*Request*. Reproduce the listing below in full and without alteration, apart from its pictures.
|---|
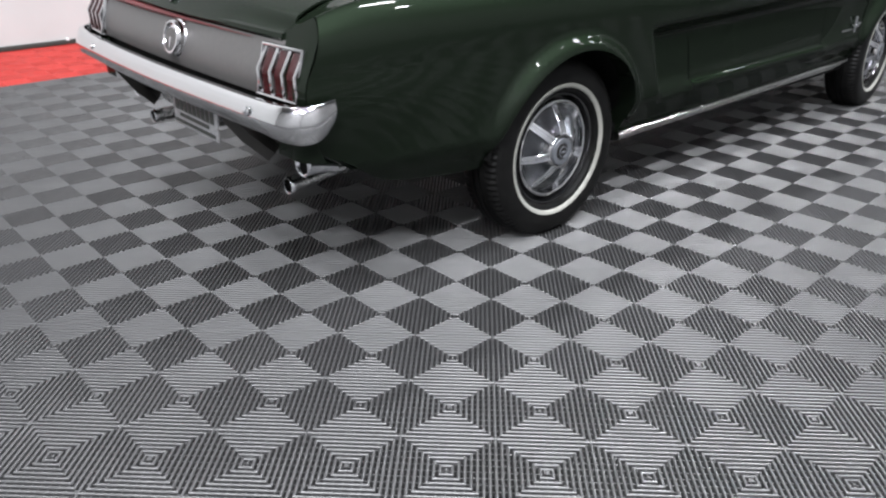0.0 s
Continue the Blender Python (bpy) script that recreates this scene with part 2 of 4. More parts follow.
# ---- car body: curves along its length (rear axle at 0, nose towards +x, right side at -y) ----
WB = 2.743
TAIL, NOSE = -0.945, 3.36
z_belt = catmull([-0.98, -0.92, -0.88, -0.8, -0.6, 0.0, 0.36, 0.46, 0.56, 0.9, 1.5, 1.95, 2.4, 2.8, 3.1, 3.25, 3.36], [0.818, 0.838, 0.849, 0.862, 0.875, 0.888, 0.893, 0.882, 0.872, 0.868, 0.861, 0.852, 0.842, 0.830, 0.814, 0.792, 0.757])
z_crease = catmull([-0.98, -0.3, 0.45, 1.0, 1.9, 2.7, 3.36], [0.69, 0.70, 0.69, 0.70, 0.71, 0.70, 0.685])
w_crease = catmull([-0.98, -0.6, 0.0, 0.6, 1.2, 2.0, 2.74, 3.1, 3.36], [0.757, 0.797, 0.82, 0.828, 0.83, 0.824, 0.817, 0.806, 0.782])
w_belt = catmull([-0.98, -0.6, 0.0, 0.6, 1.2, 2.0, 2.74, 3.1, 3.36], [0.724, 0.735, 0.742, 0.745, 0.747, 0.745, 0.740, 0.727, 0.712])
z_sill = catmull([-0.98, -0.88, -0.78, -0.6, -0.4, 0.36, 2.34, 3.1, 3.26, 3.36], [0.50, 0.44, 0.365, 0.33, 0.312, 0.292, 0.312, 0.350, 0.338, 0.345])
ARCH_R, ARCH_F = (0.015, 0.305, 0.352), (2.735, 0.31, 0.35)
REAR_GAP, FRONT_GAP = 0.735, 1.925
g_rear = catmull([0.25, 0.34, 0.43, 0.57, 0.71, 0.78, 0.84, 0.91], [0.764, 0.762, 0.757, 0.738, 0.714, 0.702, 0.692, 0.686])
g_front = catmull([0.25, 0.42, 0.61, 0.71, 0.78, 0.90], [1.908, 1.914, 1.932, 1.939, 1.934, 1.937])
x_nose = catmull([0.30, 0.45, 0.55, 0.585, 0.61, 0.66, 0.73, 0.766, 0.80], [3.345, 3.355, 3.325, 3.328, 3.350, 3.371, 3.367, 3.356, 3.352])


x_tail = catmull([0.36, 0.45, 0.55, 0.60, 0.651, 0.746, 0.845, 0.88], [-0.86, -0.92, -0.965, -0.976, -0.978, -0.945, -0.906, -0.892])
z_deck = catmull([-0.98, -0.945, -0.90, -0.81, -0.65, -0.49, -0.43], [0.772, 0.792, 0.82, 0.856, 0.883, 0.906, 0.912])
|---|
*Response to this exercise*.
0.0 s
Continue the Blender Python (bpy) script that recreates this scene with part 2 of 4. More parts follow.
# ---- car body: curves along its length (rear axle at 0, nose towards +x, right side at -y) ----
WB = 2.743
TAIL, NOSE = -0.945, 3.36
z_belt = catmull([-0.98, -0.92, -0.88, -0.8, -0.6, 0.0, 0.36, 0.46, 0.56, 0.9, 1.5, 1.95, 2.4, 2.8, 3.1, 3.25, 3.36], [0.818, 0.838, 0.849, 0.862, 0.875, 0.888, 0.893, 0.882, 0.872, 0.868, 0.861, 0.852, 0.842, 0.830, 0.814, 0.792, 0.757])
z_crease = catmull([-0.98, -0.3, 0.45, 1.0, 1.9, 2.7, 3.36], [0.69, 0.70, 0.69, 0.70, 0.71, 0.70, 0.685])
w_crease = catmull([-0.98, -0.6, 0.0, 0.6, 1.2, 2.0, 2.74, 3.1, 3.36], [0.757, 0.797, 0.82, 0.828, 0.83, 0.824, 0.817, 0.806, 0.782])
w_belt = catmull([-0.98, -0.6, 0.0, 0.6, 1.2, 2.0, 2.74, 3.1, 3.36], [0.724, 0.735, 0.742, 0.745, 0.747, 0.745, 0.740, 0.727, 0.712])
z_sill = catmull([-0.98, -0.88, -0.78, -0.6, -0.4, 0.36, 2.34, 3.1, 3.26, 3.36], [0.50, 0.44, 0.365, 0.33, 0.312, 0.292, 0.312, 0.350, 0.338, 0.345])
ARCH_R, ARCH_F = (0.015, 0.305, 0.352), (2.735, 0.31, 0.35)
REAR_GAP, FRONT_GAP = 0.735, 1.925
g_rear = catmull([0.25, 0.34, 0.43, 0.57, 0.71, 0.78, 0.84, 0.91], [0.764, 0.762, 0.757, 0.738, 0.714, 0.702, 0.692, 0.686])
g_front = catmull([0.25, 0.42, 0.61, 0.71, 0.78, 0.90], [1.908, 1.914, 1.932, 1.939, 1.934, 1.937])
x_nose = catmull([0.30, 0.45, 0.55, 0.585, 0.61, 0.66, 0.73, 0.766, 0.80], [3.345, 3.355, 3.325, 3.328, 3.350, 3.371, 3.367, 3.356, 3.352])


x_tail = catmull([0.36, 0.45, 0.55, 0.60, 0.651, 0.746, 0.845, 0.88], [-0.86, -0.92, -0.965, -0.976, -0.978, -0.945, -0.906, -0.892])
z_deck = catmull([-0.98, -0.945, -0.90, -0.81, -0.65, -0.49, -0.43], [0.772, 0.792, 0.82, 0.856, 0.883, 0.906, 0.912])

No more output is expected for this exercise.